Start AVAILABLE DATA

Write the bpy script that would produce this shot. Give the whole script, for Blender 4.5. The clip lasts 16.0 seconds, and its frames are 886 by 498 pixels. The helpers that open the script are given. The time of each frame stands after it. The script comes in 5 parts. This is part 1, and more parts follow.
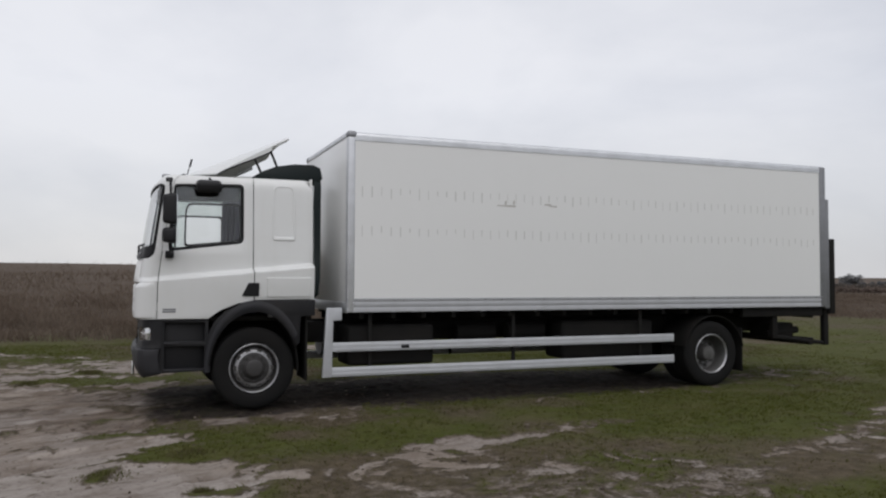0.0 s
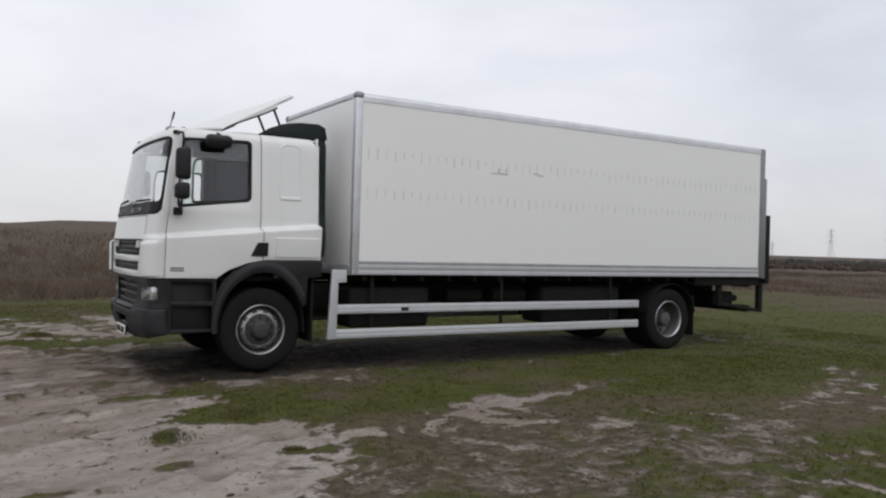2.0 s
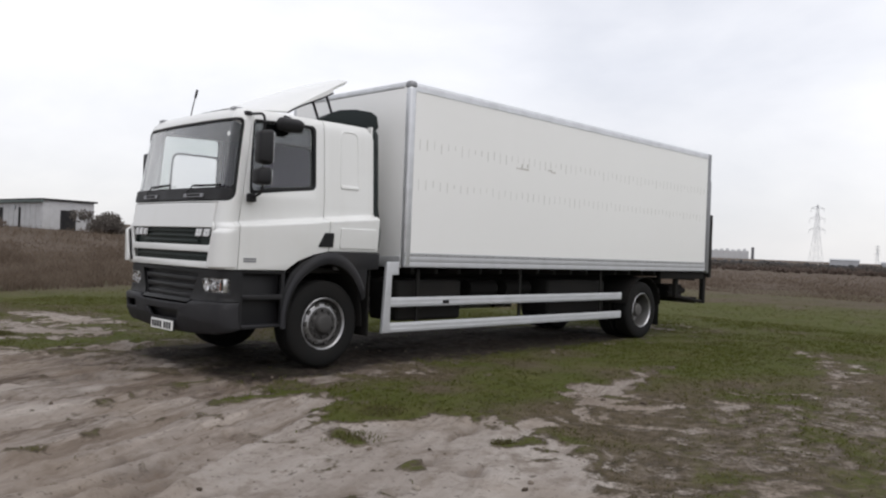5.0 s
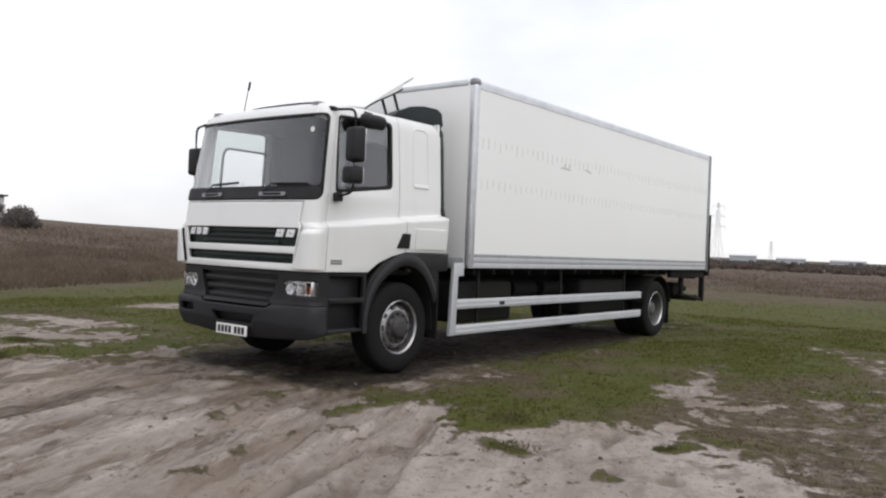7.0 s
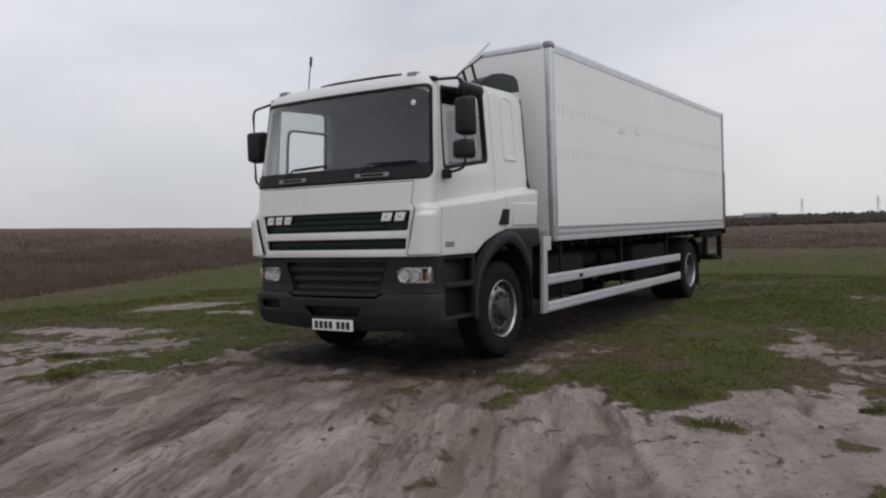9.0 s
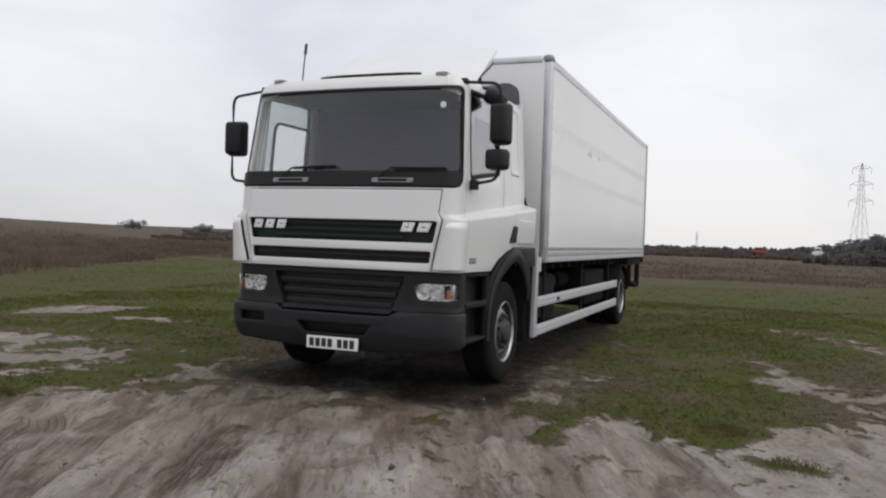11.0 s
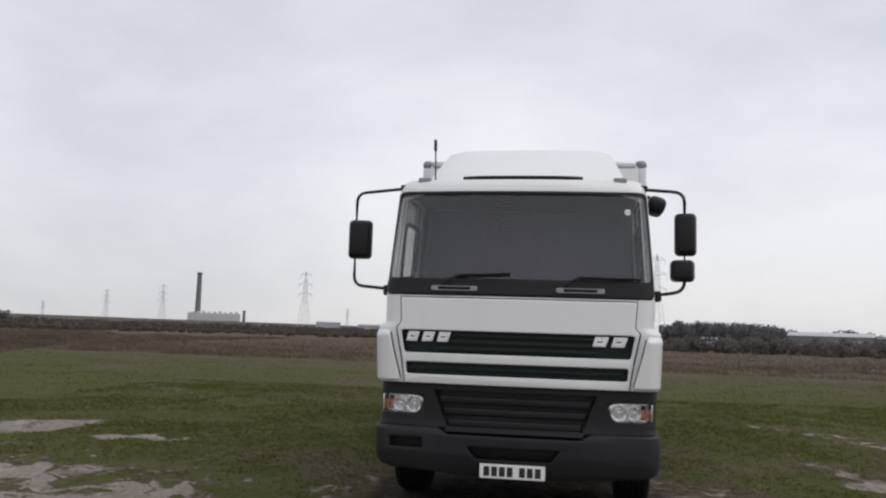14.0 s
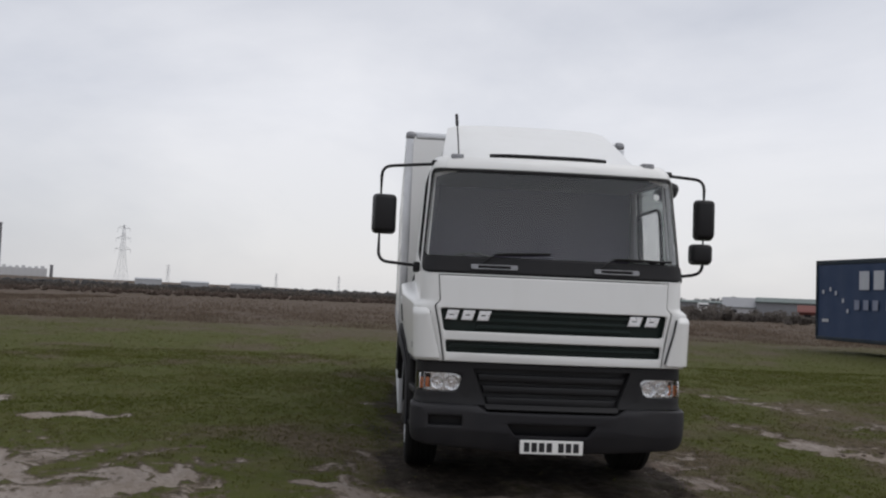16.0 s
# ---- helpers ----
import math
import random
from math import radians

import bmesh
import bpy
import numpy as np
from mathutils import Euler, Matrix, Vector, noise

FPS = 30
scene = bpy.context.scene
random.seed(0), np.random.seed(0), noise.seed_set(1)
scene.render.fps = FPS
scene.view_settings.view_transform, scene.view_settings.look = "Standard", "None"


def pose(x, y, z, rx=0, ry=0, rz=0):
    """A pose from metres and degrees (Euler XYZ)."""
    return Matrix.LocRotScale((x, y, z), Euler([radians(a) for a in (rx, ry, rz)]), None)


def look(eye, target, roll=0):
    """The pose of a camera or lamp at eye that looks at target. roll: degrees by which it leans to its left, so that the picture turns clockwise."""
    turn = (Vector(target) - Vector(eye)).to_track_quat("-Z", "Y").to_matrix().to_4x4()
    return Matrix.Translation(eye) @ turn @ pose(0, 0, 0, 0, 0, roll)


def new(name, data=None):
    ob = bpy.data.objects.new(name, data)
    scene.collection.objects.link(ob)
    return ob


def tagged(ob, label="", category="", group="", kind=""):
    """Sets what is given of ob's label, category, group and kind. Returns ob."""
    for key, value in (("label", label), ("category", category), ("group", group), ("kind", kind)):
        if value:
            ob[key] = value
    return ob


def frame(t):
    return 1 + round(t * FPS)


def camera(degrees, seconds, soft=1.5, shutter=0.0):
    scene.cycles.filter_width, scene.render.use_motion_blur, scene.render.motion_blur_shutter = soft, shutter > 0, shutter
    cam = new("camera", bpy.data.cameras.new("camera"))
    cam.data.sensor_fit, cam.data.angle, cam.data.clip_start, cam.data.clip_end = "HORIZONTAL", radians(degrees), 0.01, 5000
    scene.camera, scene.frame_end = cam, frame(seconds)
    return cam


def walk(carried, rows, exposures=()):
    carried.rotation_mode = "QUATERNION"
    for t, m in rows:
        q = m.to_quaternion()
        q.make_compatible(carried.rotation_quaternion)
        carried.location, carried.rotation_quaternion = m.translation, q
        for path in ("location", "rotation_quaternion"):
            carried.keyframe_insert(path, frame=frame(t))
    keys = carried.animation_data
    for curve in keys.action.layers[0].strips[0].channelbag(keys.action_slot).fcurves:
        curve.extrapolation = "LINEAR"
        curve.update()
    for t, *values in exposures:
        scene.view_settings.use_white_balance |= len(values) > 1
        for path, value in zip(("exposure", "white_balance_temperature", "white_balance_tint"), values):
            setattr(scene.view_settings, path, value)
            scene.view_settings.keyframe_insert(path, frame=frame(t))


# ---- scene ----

End AVAILABLE DATA

WRITTEN INSTRUCTION
Reproduce, exactly and with nothing added, the lines from the one that includes "scene.camera, scene.frame_end = cam, frame(seconds)" through the last line of the material.

SOLUTION TO THIS EXERCISE
    scene.camera, scene.frame_end = cam, frame(seconds)
    return cam


def walk(carried, rows, exposures=()):
    carried.rotation_mode = "QUATERNION"
    for t, m in rows:
        q = m.to_quaternion()
        q.make_compatible(carried.rotation_quaternion)
        carried.location, carried.rotation_quaternion = m.translation, q
        for path in ("location", "rotation_quaternion"):
            carried.keyframe_insert(path, frame=frame(t))
    keys = carried.animation_data
    for curve in keys.action.layers[0].strips[0].channelbag(keys.action_slot).fcurves:
        curve.extrapolation = "LINEAR"
        curve.update()
    for t, *values in exposures:
        scene.view_settings.use_white_balance |= len(values) > 1
        for path, value in zip(("exposure", "white_balance_temperature", "white_balance_tint"), values):
            setattr(scene.view_settings, path, value)
            scene.view_settings.keyframe_insert(path, frame=frame(t))


# ---- scene ----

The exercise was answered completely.